04-14-2003, 02:33 AM
(This post was last modified: 04-14-2003, 02:33 AM by Skandranon.)
Baylan,Apr 13 2003, 11:07 PM Wrote:Hello, after reading this thread I became somewhat interested in Diplomacy. I started looking up a few things on google until low and behold, I came across the instruction manual. So before I take a big jump into the land of Diplomacy I was wondering what do you suggest for the (extremely) new player? Soak up as much as possible, reading topics like this and then play - or perhaps the play as much as possible approach?Absolutely get into some games and start playing. Nothing teaches like experience. My advice is to get into some games and start losing.
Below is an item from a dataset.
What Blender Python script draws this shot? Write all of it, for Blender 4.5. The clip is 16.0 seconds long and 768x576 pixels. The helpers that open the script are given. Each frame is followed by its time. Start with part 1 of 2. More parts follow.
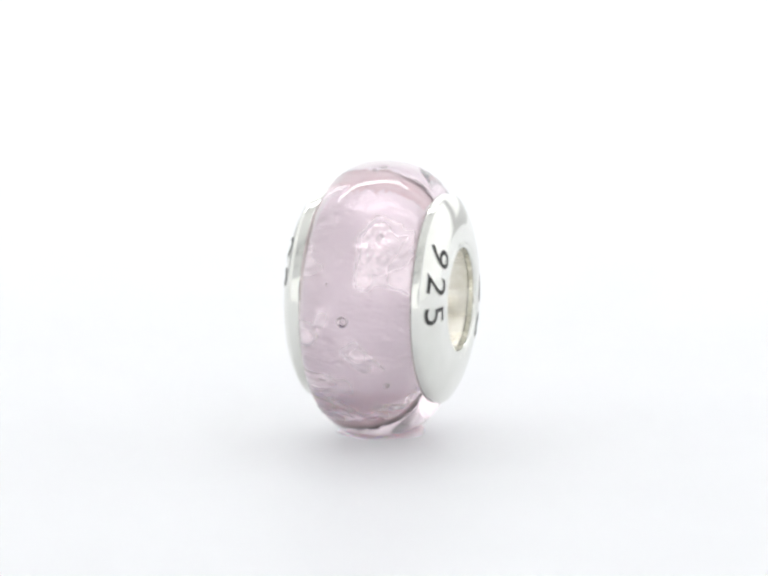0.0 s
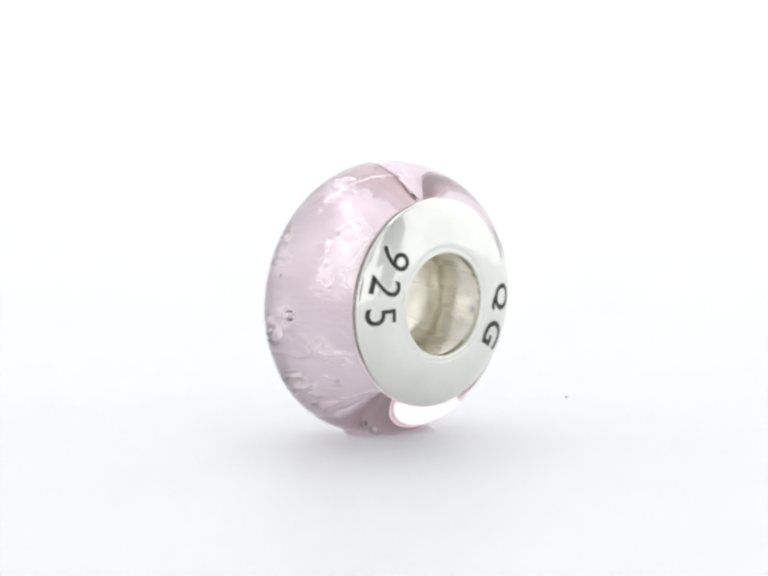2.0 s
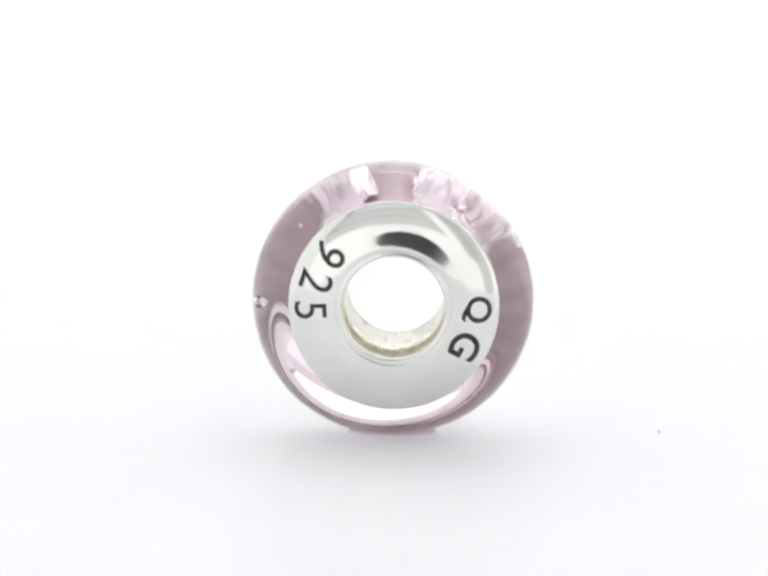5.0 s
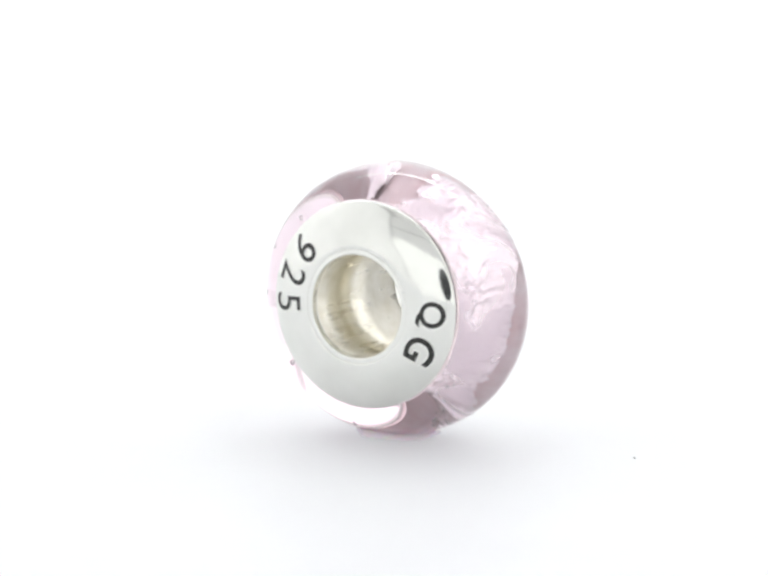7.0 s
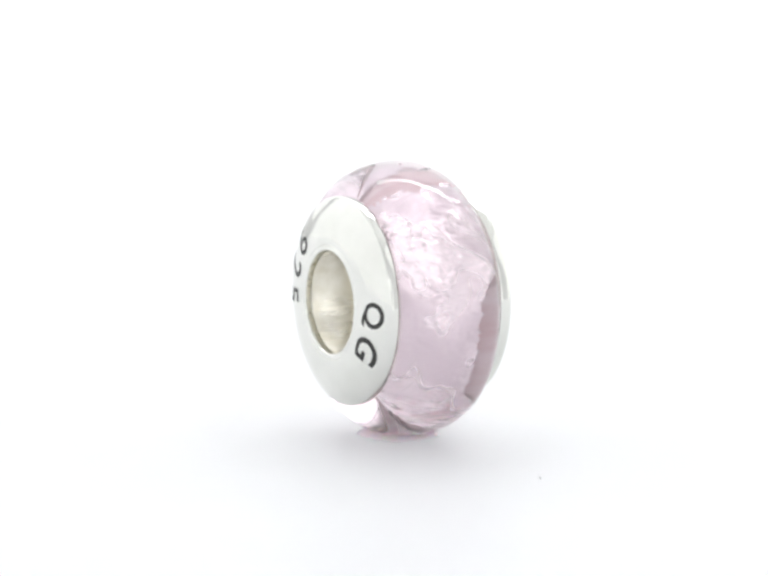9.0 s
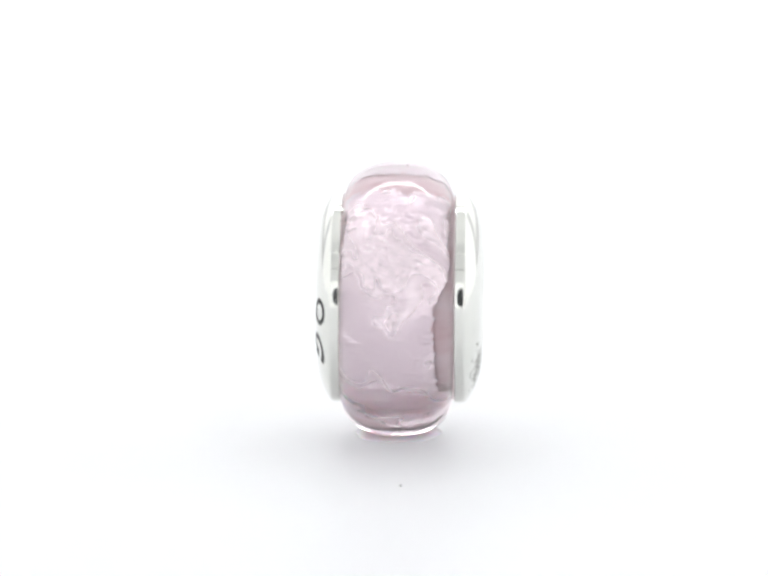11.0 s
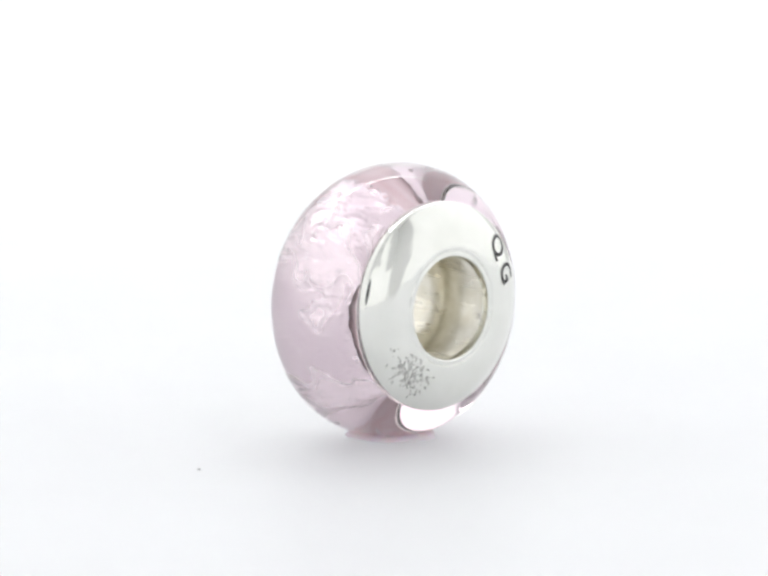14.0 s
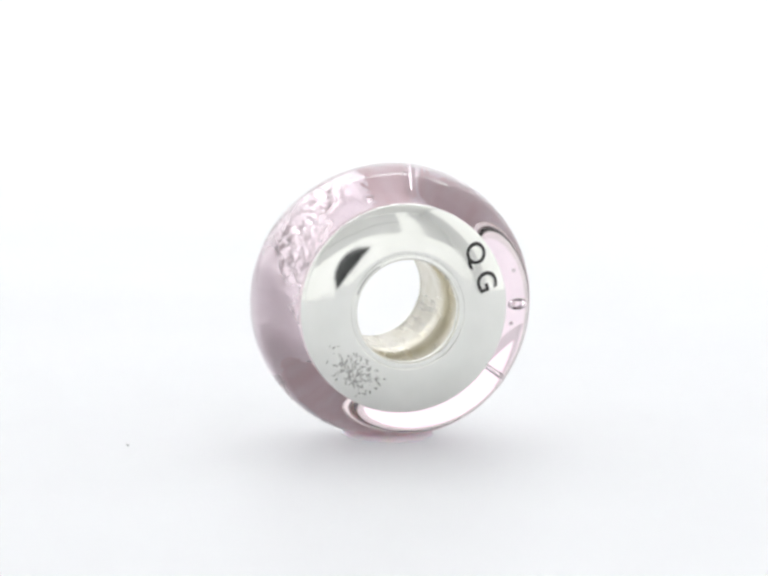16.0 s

Not on purpose, but you probably will :) Everyone loses a lot starting out. I had an appalling record for my first thirty or so games. I lost them all (that's not uncommon, wins are rare) but eighteen or nineteen were eliminations, which aren't that common either.
One of the best things to do is to keep your diplomatic correspondence, in e-mail games. You can learn a lot by reading what you said and what they said. Hindsight is 20/20, and keeping correspondence can help you learn what to say and learn when people are probably lying to you.
There's a fairly small list of newbie mistakes that everyone can describe, but no one notices the flaws in their own game until they've suffered from their mistakes. Two of the most important are not stabbing enough, and stabbing too much, and you really don't know what's too much until you've done too much, and you can't really describe what's not enough until it's happened to you. It's all experience. The more and the sooner, the better :)
A good place to check for an e-mail game is www.diplom.org - click e-mail Diplomacy and it'll get you started right away.
The (nc) and (sc) notations refer to the north and south coasts. Three provinces have coasts: St. Petersburg, Spain, and Bulgaria (Bulgaria has east and south coasts). They're to prevent illogical fleet moves. For example, St.Petersburg borders the Barents Sea and the Gulf of Bothnia, but you can't order F BAR-StP, then F StP-GoB, since that would imply that the ships somehow made it over land from the north to the south. Likewise, a fleet in Norway can only go to the north coast of St.Petersburg; even though Norway borders StP, to be able to order it to the south coast would involve having the fleet sail through all of Scandinavia.
So whenever ordering a fleet to any one of those three provinces, the order specifies the coast with the notation (nc) (sc) or (ec) depending. Since most of the time you can only reach one coast at a time - only two moves offer a choice of coast: MAO-Spa, and Con-Bul - many judges accept orders like F Nwy-StP since they reason that the player wouldn't be ordering to the south coast. Don't count on it, though. Electronic judges are particularly finicky about coast specification.